Production Errors
Incident Report for Braintree
Postmortem

Root Cause Analysis

Date: Wednesday, 22 August 2018 22:06 - 22:22

All Times in UTC

Executive Summary

At 22:06, a networking event inside one of our datacenters triggered an automated database failover. Our automated database failover did not complete, leaving specific database clusters in a nonfunctional state. Engineers intervened and completed the failover at 22:22. The impacted databases handle traffic for American Express, Pay with PayPal, and some other transaction processing for a select group of merchants. As a result, impacted merchants may have observed the following between 22:06 and 22:22:

  • Elevated HTTP 500 errors
  • Failed PayPal and American Express transactions

    • Some failed PayPal transactions may have charged the customer. These are currently being voided/refunded to match the failed state in the gateway.
  • Authorized transactions where the request to Submit for Settlement failed

    • 14 of these requests succeeded. The current/correct status is reflected in the Control Panel and queryable via API.
    • Some of these requests for PayPal transactions failed, resulting in the original authorization being marked as failed.
  • Authorized transactions that do not appear in the gateway

    • There are 9 of these, and they will naturally expire from customer statements

Technical Summary

A planned maintenance operation on a failed core network switch resulted in an unexpected loss of connectivity to one datacenter rack that contained primary databases for some of Braintree's production database clusters. This loss of connectivity triggered an automated failover processes for those clusters, however management equipment in the same rack was  unreachable, which left the failover in an incomplete state. While new primary members were promoted for each cluster, database clients could not connect to the affected clusters since subsequent steps in the automation were not completed. On-call engineers intervened to complete the failover process, restoring service. The affected databases served American Express, Pay with PayPal, and one member of our transaction database pool (which impacted the group of merchants assigned to that cluster).

Follow-Up

  • Engineers are investigating how to make our automated failover more robust to the specific conditions under which the failure occurred.
  • Engineers have already rectified minor data visibility issues with API search and reporting, and any impacted transactions are now up to date or in the process of being voided/refunded to match the failed state relayed to merchants.
Posted 3 months ago.

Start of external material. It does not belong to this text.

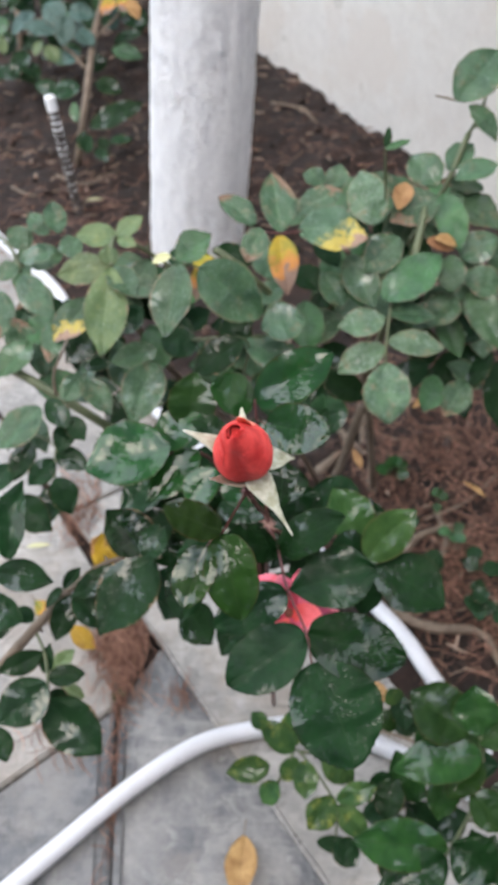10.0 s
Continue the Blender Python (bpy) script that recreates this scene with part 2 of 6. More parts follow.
def plain_material(name, a, b, scale, rough=0.6, relief=0.3, depth=0.002, fine=8.0, spec=0.5, coat=0.0):
    m, n, l, p = mat(name)
    vec, rnd, _ = moved(n, l)
    big, small = noise_node(n, l, vec, scale, 5.0), noise_node(n, l, vec, scale * fine, 5.0, 0.7)
    col = mix(n, l, ramp(n, l, big, (0.3, 0.0), (0.7, 1.0)), a, b)
    col = mix(n, l, math_node(n, l, 'MULTIPLY', small, 0.4), col, tuple(0.5 * c for c in a))
    l.new(col, p.inputs["Base Color"])
    l.new(math_node(n, l, 'ADD', math_node(n, l, 'MULTIPLY', small, 0.3), rough - 0.15), p.inputs["Roughness"])
    l.new(bump(n, l, math_node(n, l, 'ADD', big, small), relief, depth), p.inputs["Normal"])
    p.inputs["Specular IOR Level"].default_value = spec
    p.inputs["Coat Weight"].default_value = coat
    return m


CANE = plain_material("green_cane", (0.06, 0.085, 0.04), (0.12, 0.13, 0.06), 40, 0.5)
BARK = plain_material("brown_cane", (0.1, 0.07, 0.05), (0.2, 0.15, 0.11), 60, 0.75, 0.6)
RED = plain_material("red_stalk", (0.06, 0.013, 0.015), (0.14, 0.036, 0.034), 150, 0.4)
HOSE = plain_material("white_plastic", (0.52, 0.53, 0.56), (0.59, 0.59, 0.62), 12, 0.35, 0.05, 0.001)
SEPAL = plain_material("downy_sepal", (0.26, 0.26, 0.16), (0.68, 0.68, 0.58), 170, 0.8, 0.7, 0.001)
SHRED = plain_material("withered_stipule", (0.3, 0.13, 0.1), (0.5, 0.33, 0.27), 300, 0.7)
SEPAL_DULL = plain_material("withered_sepal", (0.26, 0.17, 0.12), (0.56, 0.46, 0.37), 220, 0.8, 0.7, 0.001)
HIP = plain_material("hip", (0.22, 0.1, 0.07), (0.34, 0.16, 0.1), 120, 0.5)


def petal_material(name, deep, light, furrow_shade=None):
    m, n, l, p = mat(name)
    vec, rnd, uv = moved(n, l)
    sep = n.new("ShaderNodeSeparateXYZ")
    l.new(uv, sep.inputs[0])
    big, fine = noise_node(n, l, vec, 95, 4, 0.55), noise_node(n, l, vec, 900, 4, 0.7)
    col = mix(n, l, ramp(n, l, big, (0.36, 0.0), (0.62, 1.0)), deep, light)
    col = mix(n, l, math_node(n, l, 'MULTIPLY', fine, 0.12), col, (0.9, 0.24, 0.2))
    if furrow_shade:   # the furrow's shade, painted as a deeper stripe from the lip to the foot
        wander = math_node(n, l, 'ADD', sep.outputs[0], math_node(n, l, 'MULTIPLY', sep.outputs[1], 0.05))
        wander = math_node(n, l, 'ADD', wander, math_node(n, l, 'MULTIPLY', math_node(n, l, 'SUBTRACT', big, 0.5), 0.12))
        col = mix(n, l, ramp(n, l, wander, (0.38, 0.0), (0.48, 0.55), (0.58, 0.55), (0.70, 0.0)), col, furrow_shade)
    l.new(col, p.inputs["Base Color"])
    s = n.new("ShaderNodeTexNoise")
    s.inputs["Scale"].default_value = 14.0
    st = n.new("ShaderNodeMapping")
    st.inputs["Scale"].default_value = (6.0, 0.25, 1.0)
    l.new(uv, st.inputs[0])
    l.new(st.outputs[0], s.inputs["Vector"])
    l.new(bump(n, l, math_node(n, l, 'ADD', s.outputs["Fac"], math_node(n, l, 'MULTIPLY', fine, 0.5)), 0.12, 0.0006), p.inputs["Normal"])
    p.inputs["Roughness"].default_value = 0.55
    p.inputs["Specular IOR Level"].default_value = 0.3
    p.inputs["Subsurface Weight"].default_value = 0.06
    p.inputs["Subsurface Radius"].default_value = (1.0, 0.3, 0.25)
    p.inputs["Subsurface Scale"].default_value = 0.0025
    return m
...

Aug 24, 2018 - 21:19 UTC

Resolved
Error rates have returned to normal and PayPal and American Express transactions are processing successfully as of 22:24 UTC. Impacted requests received an HTTP 500 response, and impacted transactions were recorded as Processor Network Unavailable - Try Again (3000) between 22:05 and 22:24 UTC.
Posted 3 months ago. Aug 22, 2018 - 22:33 UTC
Update
In addition to some API requests, Pay with PayPal and American Express transactions are failing as a result of this issue. Engineers continue to work towards resolution.
Posted 3 months ago. Aug 22, 2018 - 22:22 UTC
Investigating
Some merchants are experiencing errors when attempting to call the Braintree API or access the Control Panel. We're aware of the issue and working to resolve it as quickly as possible.
Posted 3 months ago. Aug 22, 2018 - 22:13 UTC
This incident affected: API, Control Panel, United States Processing, Canadian Processing, European Processing, PayPal Processing, and APAC Processing.